The warranty for control software is limited to defects which make it unsuitable for the original intention of the software and does not extend to revisions or enhancements. All steel shafts, bushings, ball bearing, and associated components must be lubricated. The sensors and related components can not be adjusted or modified. Lack of compliance will result in forfeiture of warranty consideration for any mechanical components associated with the assembly.
The conditions of actual production in each end user’s facility vary considerably. Therefore, descriptions of the production or performance capabilities of any product or software materials are estimates only and are not warranted. Since performance and production capabilities when given for the Products or any part thereof, including software material, are APSX, LLC.‘s best estimates based on APSX, LLC.’s understanding of tooling, mold material, accessory and other factors, not within APSX, LLC.’s control, APSX, LLC. assumes no responsibility for the Product’s failure to meet any such estimate. This warranty is void with respect to barrels, hopper assemblies, hopper motors, and other related components if these items are used with filled resins, re-engineered plastics, re-grinded pellets or corrosive material unless otherwise specified in writing by APSX, LLC.

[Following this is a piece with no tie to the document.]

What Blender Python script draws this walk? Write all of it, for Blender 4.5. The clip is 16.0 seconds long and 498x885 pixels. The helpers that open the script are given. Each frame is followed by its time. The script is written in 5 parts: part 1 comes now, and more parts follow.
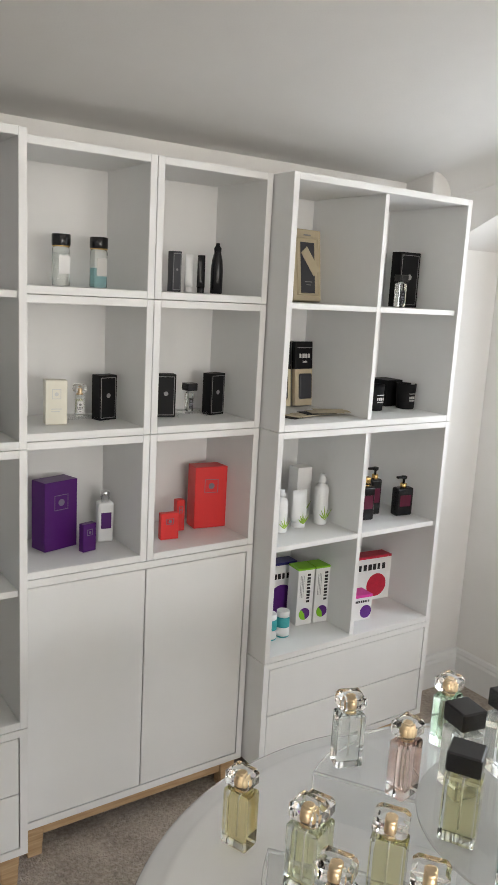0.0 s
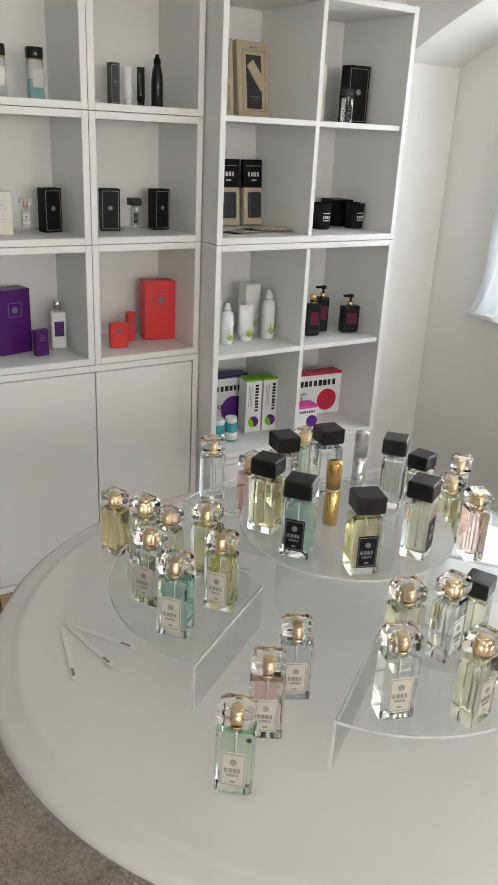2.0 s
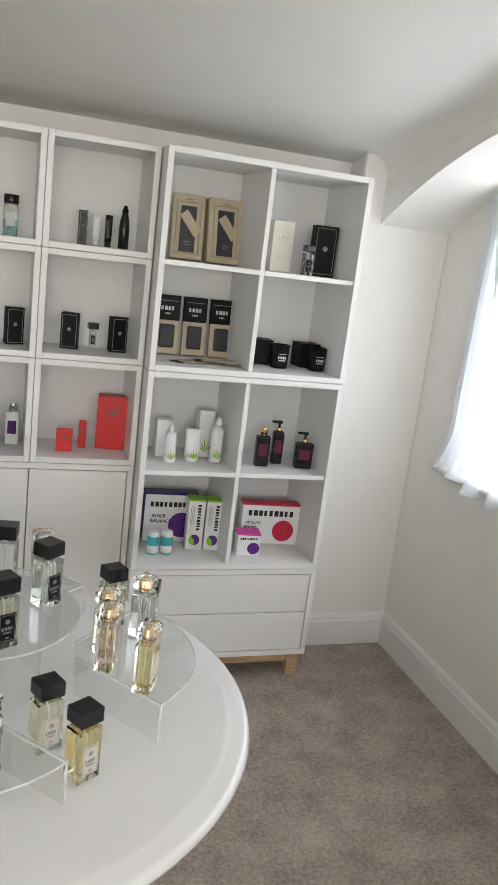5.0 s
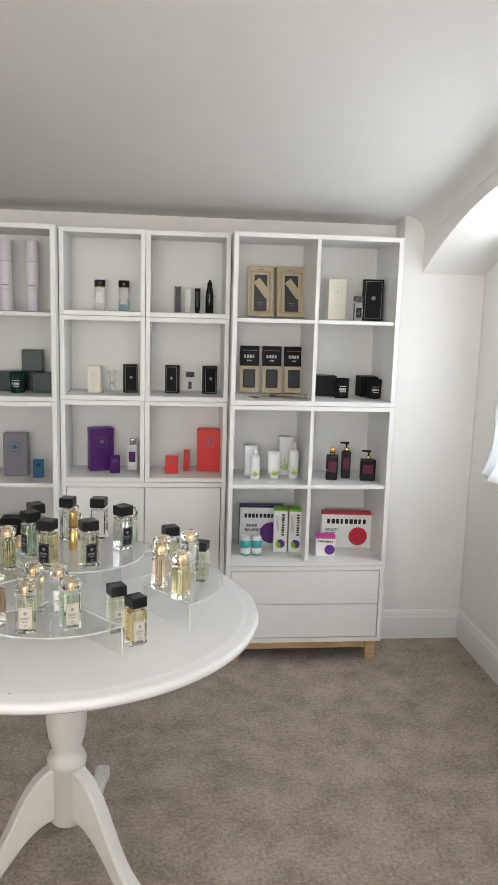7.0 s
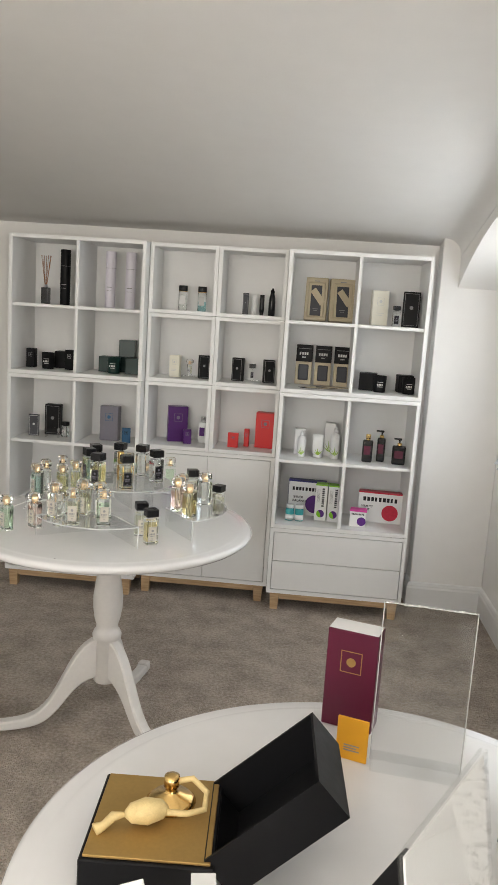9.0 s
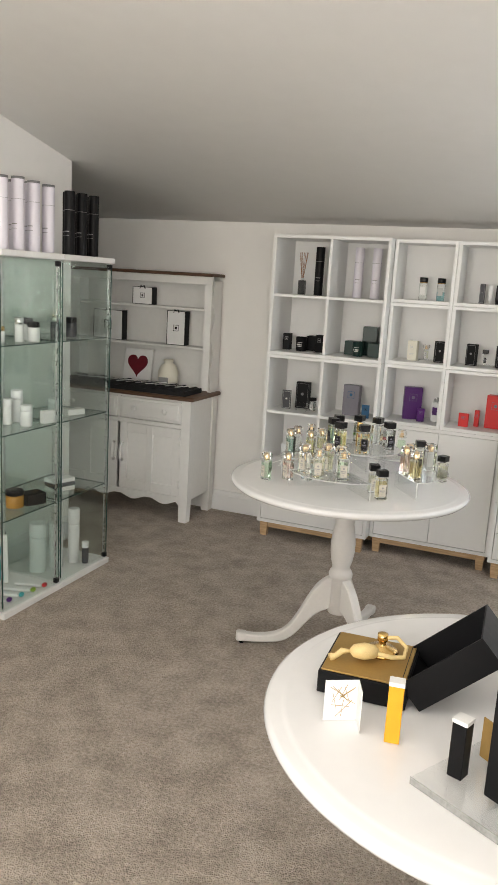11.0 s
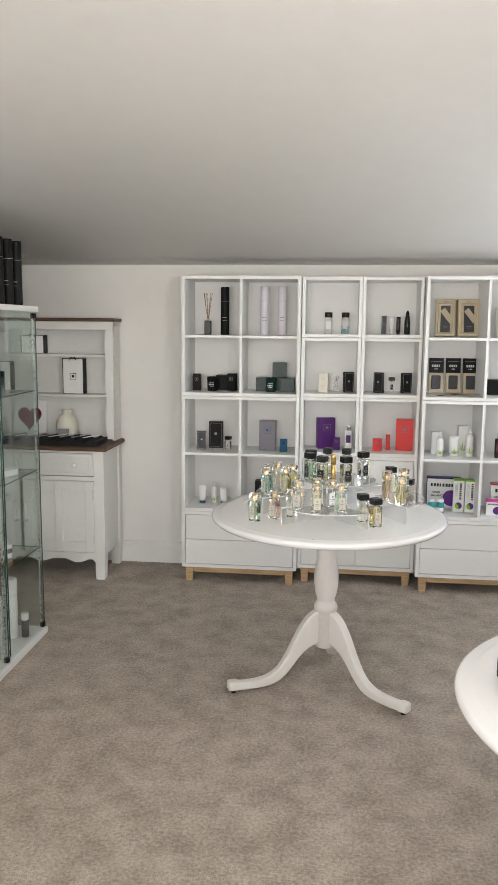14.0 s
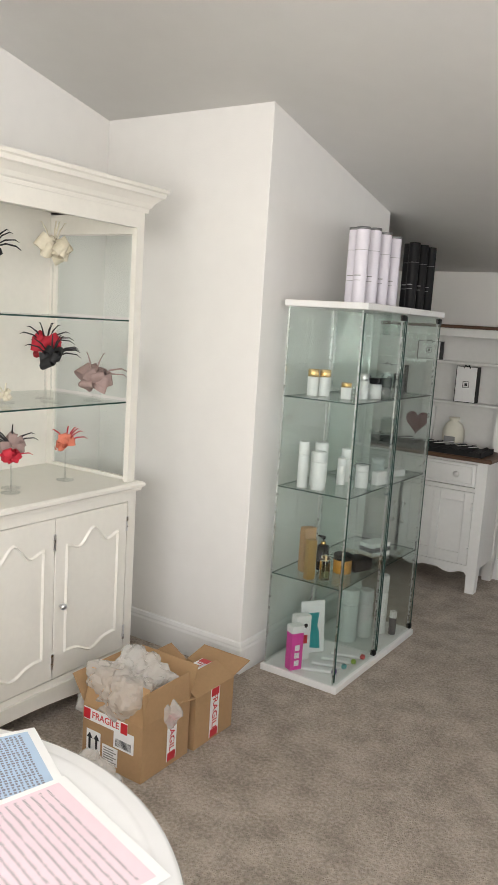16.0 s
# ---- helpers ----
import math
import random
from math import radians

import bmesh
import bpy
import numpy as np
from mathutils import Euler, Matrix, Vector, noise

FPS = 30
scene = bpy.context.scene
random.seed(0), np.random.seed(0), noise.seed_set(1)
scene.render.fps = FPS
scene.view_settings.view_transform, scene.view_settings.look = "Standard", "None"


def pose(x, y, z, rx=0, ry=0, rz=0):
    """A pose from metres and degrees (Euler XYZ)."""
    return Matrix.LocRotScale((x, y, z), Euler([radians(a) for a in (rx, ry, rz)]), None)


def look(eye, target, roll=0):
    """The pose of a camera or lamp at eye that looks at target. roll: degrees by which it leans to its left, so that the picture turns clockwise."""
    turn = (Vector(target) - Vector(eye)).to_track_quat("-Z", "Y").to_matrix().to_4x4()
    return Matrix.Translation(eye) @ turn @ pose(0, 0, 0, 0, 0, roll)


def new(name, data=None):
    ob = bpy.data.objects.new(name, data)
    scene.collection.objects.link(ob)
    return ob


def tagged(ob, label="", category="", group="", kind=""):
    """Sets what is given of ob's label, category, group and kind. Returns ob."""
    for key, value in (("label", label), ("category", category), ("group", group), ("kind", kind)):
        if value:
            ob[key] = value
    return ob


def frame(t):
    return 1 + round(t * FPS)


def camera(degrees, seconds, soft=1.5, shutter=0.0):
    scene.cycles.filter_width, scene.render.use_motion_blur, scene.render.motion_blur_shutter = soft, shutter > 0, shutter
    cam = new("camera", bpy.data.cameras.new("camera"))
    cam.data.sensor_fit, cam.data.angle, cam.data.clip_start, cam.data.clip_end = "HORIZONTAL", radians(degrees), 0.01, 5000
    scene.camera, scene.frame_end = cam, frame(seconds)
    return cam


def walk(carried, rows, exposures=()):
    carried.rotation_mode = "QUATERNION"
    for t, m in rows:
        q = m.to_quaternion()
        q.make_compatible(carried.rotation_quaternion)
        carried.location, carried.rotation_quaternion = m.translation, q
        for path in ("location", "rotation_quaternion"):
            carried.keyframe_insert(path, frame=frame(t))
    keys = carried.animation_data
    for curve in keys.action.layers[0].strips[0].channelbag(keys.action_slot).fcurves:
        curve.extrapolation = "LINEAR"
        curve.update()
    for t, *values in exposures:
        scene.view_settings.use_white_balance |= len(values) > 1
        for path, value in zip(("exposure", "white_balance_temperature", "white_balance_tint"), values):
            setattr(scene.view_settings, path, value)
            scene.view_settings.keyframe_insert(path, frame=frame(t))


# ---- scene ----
cam = camera(35.6, 16.0, soft=1.5)
ROWS = [
    (0.0, (-0.012, 0.040, 1.523), (1.100, 1.657, 1.141), 3.14),
    (0.5, (0.036, -0.067, 1.527), (1.172, 1.531, 1.131), 3.51),
    (1.0, (0.067, -0.161, 1.516), (1.183, 1.445, 1.098), 3.48),
    (1.5, (0.081, -0.232, 1.483), (1.122, 1.391, 0.950), 3.48),
    (2.0, (0.085, -0.286, 1.449), (1.100, 1.272, 0.712), 2.84),
    (2.5, (0.155, -0.343, 1.425), (1.209, 1.130, 0.576), 3.17),
    (3.0, (0.284, -0.413, 1.442), (1.382, 1.019, 0.581), 5.46),
    (3.5, (0.380, -0.420, 1.451), (1.418, 1.086, 0.643), 6.99),
    (4.0, (0.570, -0.473, 1.482), (1.463, 1.207, 0.865), 7.61),
    (6.5, (0.911, -1.271, 1.535), (1.255, 0.660, 1.141), 2.51),
    (7.0, (0.997, -1.437, 1.534), (1.210, 0.523, 1.195), 1.68),
    (7.5, (1.079, -1.630, 1.547), (1.126, 0.341, 1.214), 2.02),
    (8.0, (1.184, -1.810, 1.520), (1.119, 0.165, 1.215), 3.00),
    (10.5, (1.570, -2.506, 1.538), (1.160, -0.593, 1.123), 4.27),
    (11.0, (1.529, -2.622, 1.568), (0.800, -0.805, 1.158), 3.33),
    (11.5, (1.361, -2.706, 1.573), (0.487, -0.941, 1.229), 1.33),
    (12.0, (1.272, -2.738, 1.563), (0.592, -0.879, 1.283), -0.88),
    (12.5, (1.138, -2.711, 1.555), (0.757, -0.763, 1.305), -1.42),
    (13.0, (0.960, -2.649, 1.549), (0.697, -0.679, 1.321), -3.43),
    (13.5, (0.839, -2.644, 1.546), (0.627, -0.671, 1.295), -1.72),
    (14.0, (0.763, -2.769, 1.548), (0.545, -0.803, 1.253), 0.55),
    (14.5, (0.674, -2.901, 1.545), (0.286, -0.961, 1.248), 1.45),
    (15.0, (0.628, -2.886, 1.550), (-0.026, -1.017, 1.268), 2.02),
    (15.5, (0.646, -2.847, 1.548), (-0.220, -1.068, 1.253), 2.86),
    (16.0, (0.661, -2.804, 1.536), (-0.421, -1.151, 1.227), 3.62),
]
EXPOSURES = [(0.0, 0.55, 6700, 11), (1.5, 0.45, 6680, 11), (3.5, 0.25, 6650, 11), (7.5, 0.52, 6720, 11), (10.5, 0.14, 6950, 11), (11.0, 0.48, 6950, 11), (12.5, 0.60, 6680, 11), (14.5, 0.66, 6660, 11), (16.0, 0.40, 6620, 11)]
walk(cam, [(t, look(eye, target, roll)) for t, eye, target, roll in ROWS], EXPOSURES)

scene.cycles.transparent_max_bounces = 40

# ---- world and light ----
world = bpy.data.worlds.new("sky")
scene.world = world
world.use_nodes = True
wn = world.node_tree.nodes
sky = wn.new("ShaderNodeTexSky")
sky.sky_type = "NISHITA"
sky.sun_disc = False
sky.sun_elevation, sky.sun_rotation = radians(48), radians(200)
world.node_tree.links.new(sky.outputs[0], wn["Background"].inputs[0])
wn["Background"].inputs[1].default_value = 0.15
sun = new("sun", bpy.data.lights.new("sun", "SUN"))
sun.data.energy, sun.data.angle, sun.data.color = 2.0, radians(0.5), (1, 0.95, 0.88)
sun.matrix_world = pose(0, 0, 8, 42, 0, 200)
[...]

CANCELLATION Purchase orders are not subject to cancellation or deferment of shipment by the Purchaser unless APSX, LLC. is indemnified against loss resulting therefrom. The Buyer shall be responsible for any warehouse, re-stocking, storage, interest charges, legal or other charges resulting from cancellation or deferment of shipment. Notwithstanding anything to the contrary contained herein, Buyer may make changes in the scope of a Purchase Order, and make changes in the method of shipping or packaging and place or time of delivery, by written communication. If any change affects the Purchase Price or delivery schedule for the products, an equitable adjustment to the affected Purchase Price or delivery schedule shall be made if APSX, LLC. makes a written claim for such adjustment within seven (7) days from the date Buyer notifies APSX, LLC. of the change and Buyer agrees in writing to said adjustment.

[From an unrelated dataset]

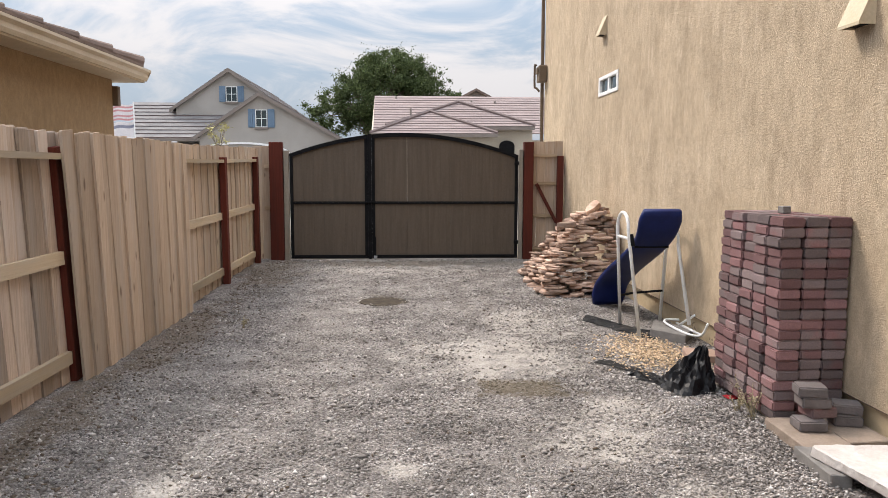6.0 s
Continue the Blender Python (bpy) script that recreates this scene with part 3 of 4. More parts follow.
# stone-clad bench at the porch edge
bench = thing("stone_counter", (2.5, 2.1, 0), "low counter clad in buff fieldstone with a pale grey top", "counter")
part("core", box(2.2, 2.75, 1.0, 2.78, -0.05, 0.69), SLAB, bench)
part("countertop", box(2.0, 2.85, 0.9, 2.93, 0.7, 0.75, 0.006), GRANITE, bench, "pale grey countertop slab")
rocks = []
for s in range(5):
    b = bmesh.new()
    bmesh.ops.create_icosphere(b, subdivisions=2, radius=0.5)
    for v in b.verts:
        v.co = Vector([math.copysign(min(abs(c) * 1.5, 0.5), c) for c in v.co])
        v.co *= 1 + 0.22 * noise.noise(v.co * 2.3 + Vector((s * 7.1, 0, 0))) + 0.07 * noise.noise(v.co * 6 + Vector((0, s * 3.3, 0)))
    rocks.append(mesh_of("fieldstone", b, FIELDSTONE, False))
z = -0.02
for row, h in enumerate((0.17, 0.13, 0.17, 0.19, 0.08)):
    y = 2.88 - (row % 2) * 0.03
    while y > 1.05:
        l = rng.uniform(0.2, 0.36)
        piece("fieldstone", rocks[rng.randrange(5)], pose(2.13 + rng.uniform(-0.02, 0.02), y - l / 2, z + h / 2, rng.uniform(-6, 6), rng.uniform(-6, 6), rng.uniform(-8, 8)) @ Matrix.Diagonal((0.2, l, h * 1.04, 1)), bench)
        y -= l + 0.008
    for x in (2.36, 2.62):
        piece("fieldstone", rocks[rng.randrange(5)], pose(x, 2.78, z + h / 2, 0, 0, rng.uniform(-8, 8)) @ Matrix.Diagonal((0.26, 0.17, h * 1.02, 1)), bench)
    z += h
# cushion on the counter
bm = bmesh.new()
bmesh.ops.create_grid(bm, x_segments=16, y_segments=16, size=0.5)
for v in bm.verts:
    e = (1 - (2 * v.co.x) ** 4) * (1 - (2 * v.co.y) ** 4)
    pinch = 1 - 0.1 * (1 - abs(2 * v.co.x) ** 2) * abs(2 * v.co.y) ** 3 - 0.1 * (1 - abs(2 * v.co.y) ** 2) * abs(2 * v.co.x) ** 3
    v.co = Vector((v.co.x * pinch, v.co.y * pinch, 0.17 * max(0, e) ** 0.5 + 0.012 * noise.noise((v.co.x * 5, v.co.y * 5, 0))))
low = bm.copy()
for v in low.verts:
    v.co.z = -v.co.z
bmesh.ops.reverse_faces(low, faces=low.faces[:])
join(bm, low)
bmesh.ops.remove_doubles(bm, verts=bm.verts[:], dist=0.004)
bm.transform(pose(2.06, 2.84, 0.955, 80, 0, -10) @ pose(0, 0, 0, 0, 0, -45) @ Matrix.Diagonal((0.19, 0.19, 0.3, 1)))
lowest = min(v.co.z for v in bm.verts)
bm.transform(Matrix.Translation((0, 0, 0.751 - lowest)))
solo("cushion", bm, DARK_CLOTH, (2.33, 2.62, 0.751), "dark navy cushion resting on the grey counter", "cushion", smooth=True)

# window in the stucco wall
win = thing("window_1", (WX, 12.7, W[2]), "small white vinyl sliding window high in the stucco wall", "window", kind="structure")
a, b, c, d = W
fr = bmesh.new()
box(WX - 0.012, WX + 0.07, a, b, c, c + 0.045, 0.004, fr)
box(WX - 0.012, WX + 0.07, a, b, d - 0.045, d, 0.004, fr)
box(WX - 0.012, WX + 0.07, a, a + 0.06, c + 0.046, d - 0.046, 0.004, fr)
box(WX - 0.012, WX + 0.07, b - 0.06, b, c + 0.046, d - 0.046, 0.004, fr)
part("window_frame", fr, WHITE_PAINT, win)
part("meeting_rail", box(WX + 0.0, WX + 0.05, 12.68, 12.74, c + 0.046, d - 0.046, 0.003), WHITE_PAINT, win)
for y0, y1 in ((a + 0.061, 12.679), (12.741, b - 0.061)):
    p = part("pane", box(WX + 0.025, WX + 0.031, y0, y1, c + 0.046, d - 0.046), GLASS, win)
    p.visible_shadow = False
part("blind", prism([(12.36, c + 0.05), (12.48, c + 0.05), (12.36, d - 0.07)], "x", WX + 0.04, WX + 0.045), WHITE_PAINT, win, "edge of a white blind behind the glass")

# wedge-shaped wall vents
for y, z in ((7.43, 2.236), (12.83, 3.16)):
    v = thing("wall_vent", (WX, y + 0.095, z), "cream sheet-metal wedge vent hood on the stucco wall", "vent", "vent hoods on the wall")
    hood = bmesh.new()
    p = [(0, 0), (-0.09, 0.0), (-0.09, 0.012), (0, 0.235)]
    join(hood, prism([(WX + u, z + w) for u, w in p], "y", y, y + 0.012))
    join(hood, prism([(WX + u, z + w) for u, w in p], "y", y + 0.178, y + 0.19))
    join(hood, prism([(WX - 0.096, z - 0.003), (WX - 0.096, z + 0.014), (WX, z + 0.245), (WX, z + 0.233), (WX - 0.088, z + 0.012), (WX - 0.088, z - 0.003)], "y", y - 0.004, y + 0.194))
    part("hood", hood, VENT_PAINT, v)
    part("screen", box(WX - 0.087, WX - 0.001, y + 0.013, y + 0.177, z + 0.008, z + 0.011), BLACK_METAL, v)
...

PAYMENT TERMS Unless otherwise expressly provided on APSX, LLC.'s Invoice or in APSX, LLC.'s written Quotation applicable hereto, payment terms are Due on Receipt of invoice before the shipment. No cash discount is provided. Government and educational institutions may be qualified for Net Payment Terms at APSX, LLC. discretion. Buyer acknowledges that APSX, LLC. shall have the right to determine Buyer's credit limit and to change payment terms from time to time at APSX, LLC.'s discretion. In the event Buyer exceeds its credit limit, foils to make payments when due or otherwise defaults or commits a breach hereunder, APSX, LLC. shall have the right, without prior notice, to suspend credit, delay shipment, alter the terms of payment, cancel any orders, demand cash payment or return of Goods and/or pursue any other remedies available at law or in equity all of the foregoing being cumulative. APSX, LLC. shall charge two percent (2%) per month on overdue accounts and shall impose customary administrative, restocking or other charges in connection with any Goods canceled, reassigned or rescheduled pursuant hereto. The cost of bank and other fees and charges in connection with letters of credit and related documentation shall be for the account of Buyer. In the case of partial shipments, pro-rated payments shall become due on each shipment in accordance with the payment terms set forth herein.
FORCE MAJEURE APSX, LLC. shall not be liable for delays in delivery or for failure to manufacture due to causes beyond its reasonable control, including but not limited to acts of God, acts or omissions of Buyers acts or omissions of any civil or military authority, fire, terrorism, strikes, delays, losses or damage in transportation, and inability to obtain necessary materials. In the event of any such delay, Buyer agrees that the date of delivery shall be extended for a period equal to the time lost by reason of the delay without penalty to APSX, LLC.
ASSIGNMENT Neither party may assign this agreement without the written consent of the other party, except that we may assign this agreement to a third party that acquires substantially all of our assets or we may assign the flow of funds arising out of this agreement.
GOVERNING LAW This agreement shall be governed by and constructed in accordance with the laws of the State of Ohio.